**Problem to work on**:
Set down the full listing exactly as given. Any pictures are to be left out.

-- Start of Data section --

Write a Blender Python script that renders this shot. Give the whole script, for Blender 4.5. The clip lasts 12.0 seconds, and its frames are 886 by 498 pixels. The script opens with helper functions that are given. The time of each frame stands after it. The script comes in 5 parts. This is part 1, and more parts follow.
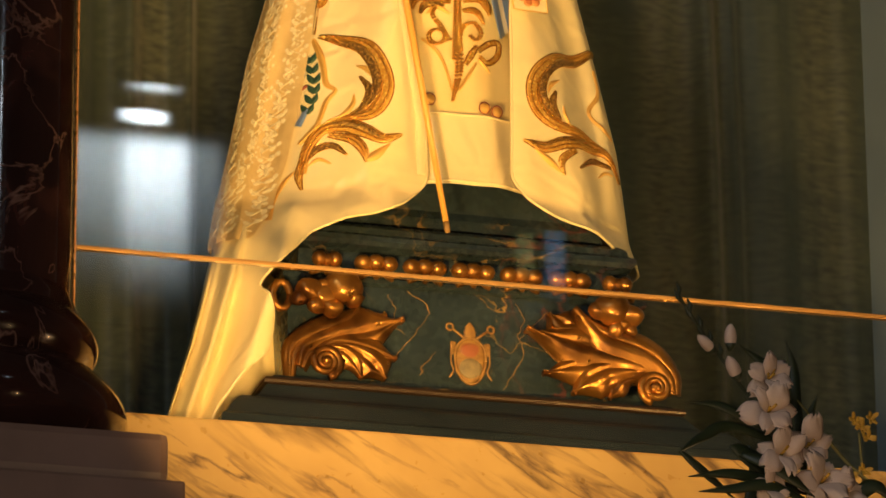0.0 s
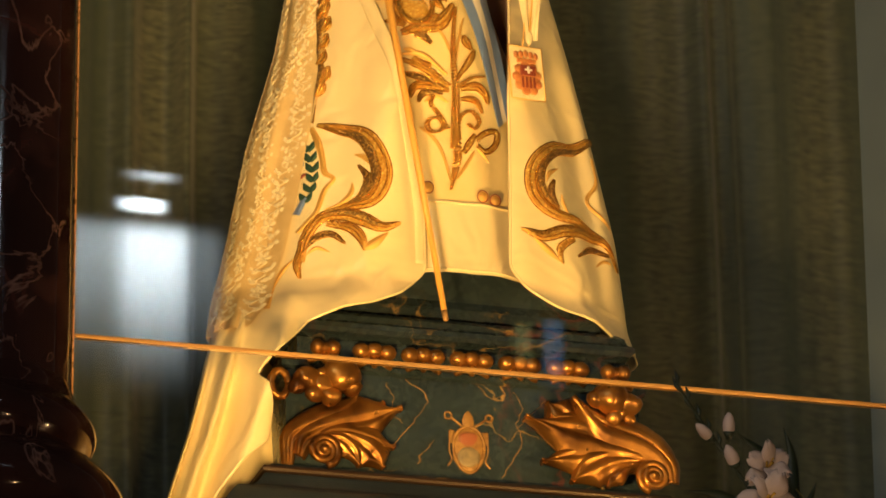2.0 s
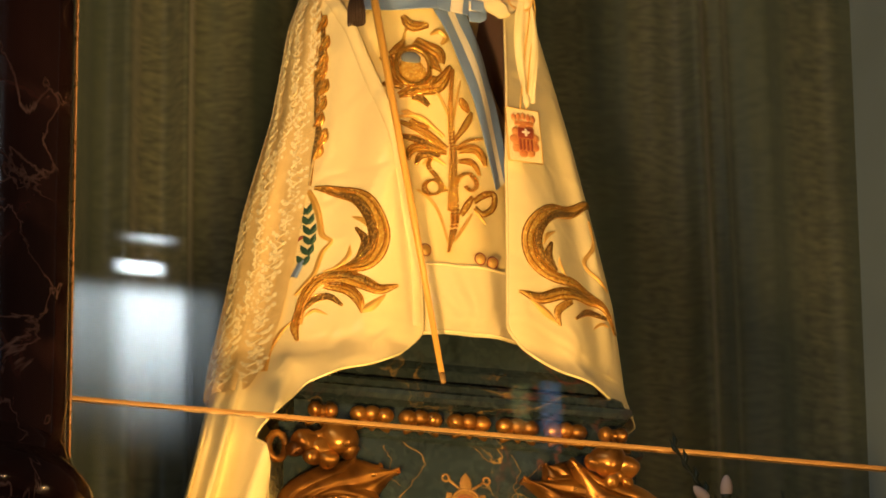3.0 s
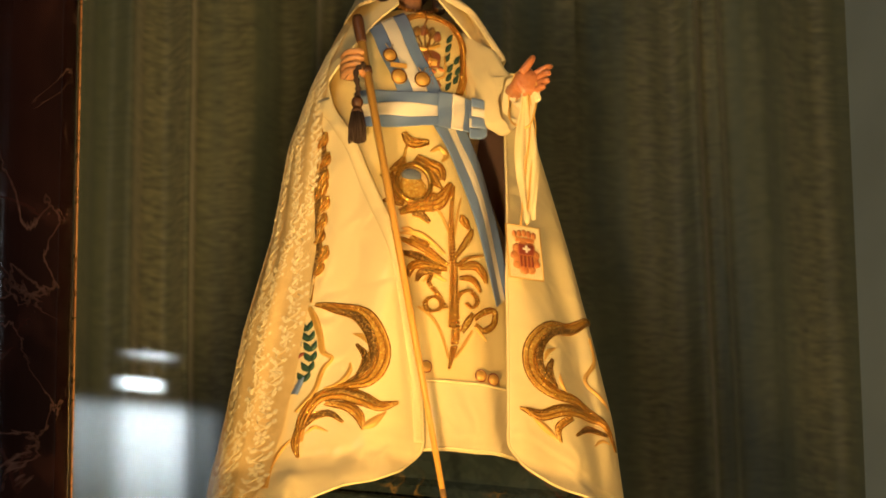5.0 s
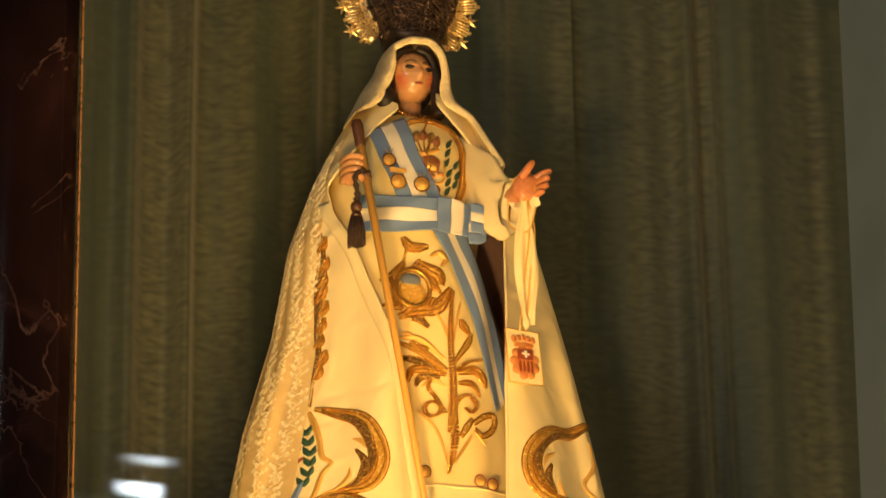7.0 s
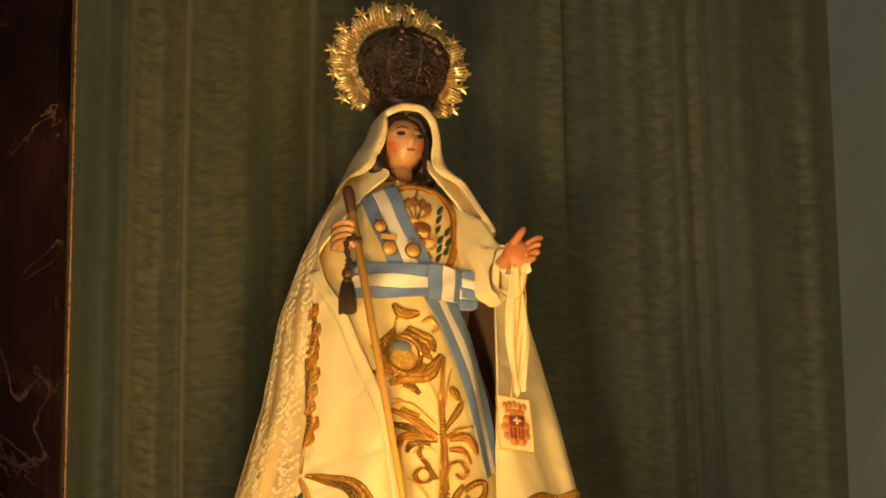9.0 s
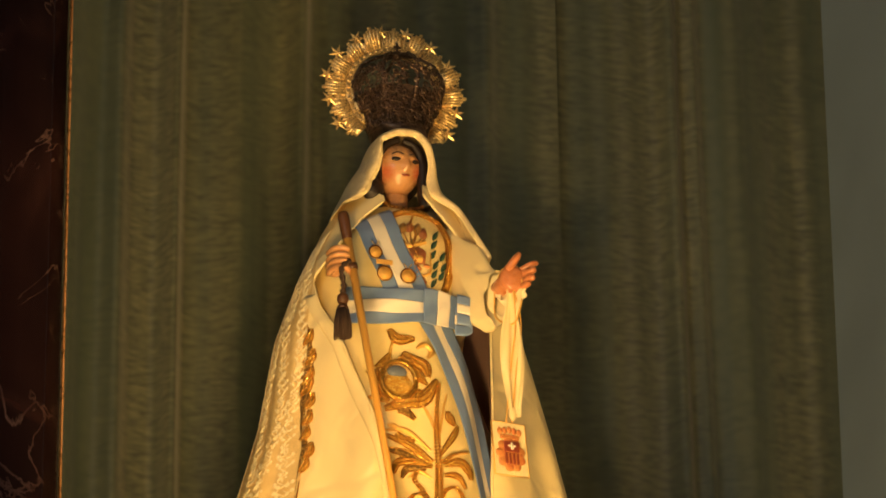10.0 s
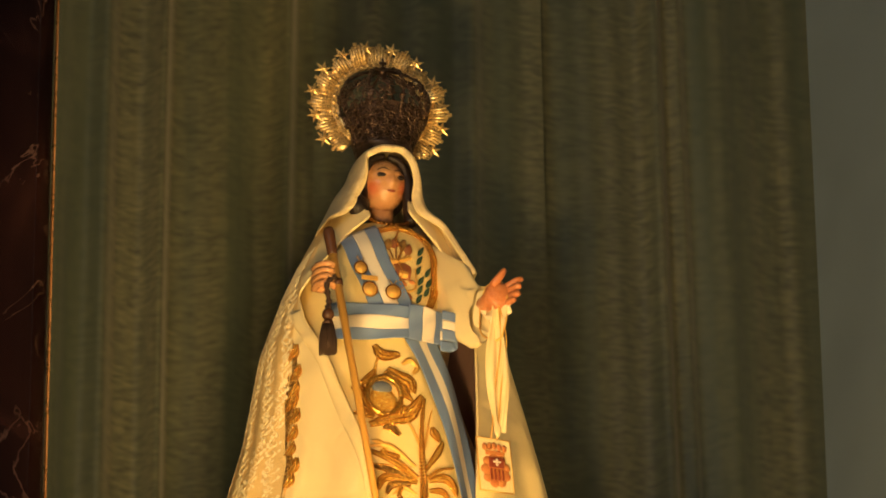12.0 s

-- End of Data section --

**Exercise response**:
Write a Blender Python script that renders this shot. Give the whole script, for Blender 4.5. The clip lasts 12.0 seconds, and its frames are 886 by 498 pixels. The script opens with helper functions that are given. The time of each frame stands after it. The script comes in 5 parts. This is part 1, and more parts follow.
0.0 s
2.0 s
3.0 s
5.0 s
7.0 s
9.0 s
10.0 s
12.0 s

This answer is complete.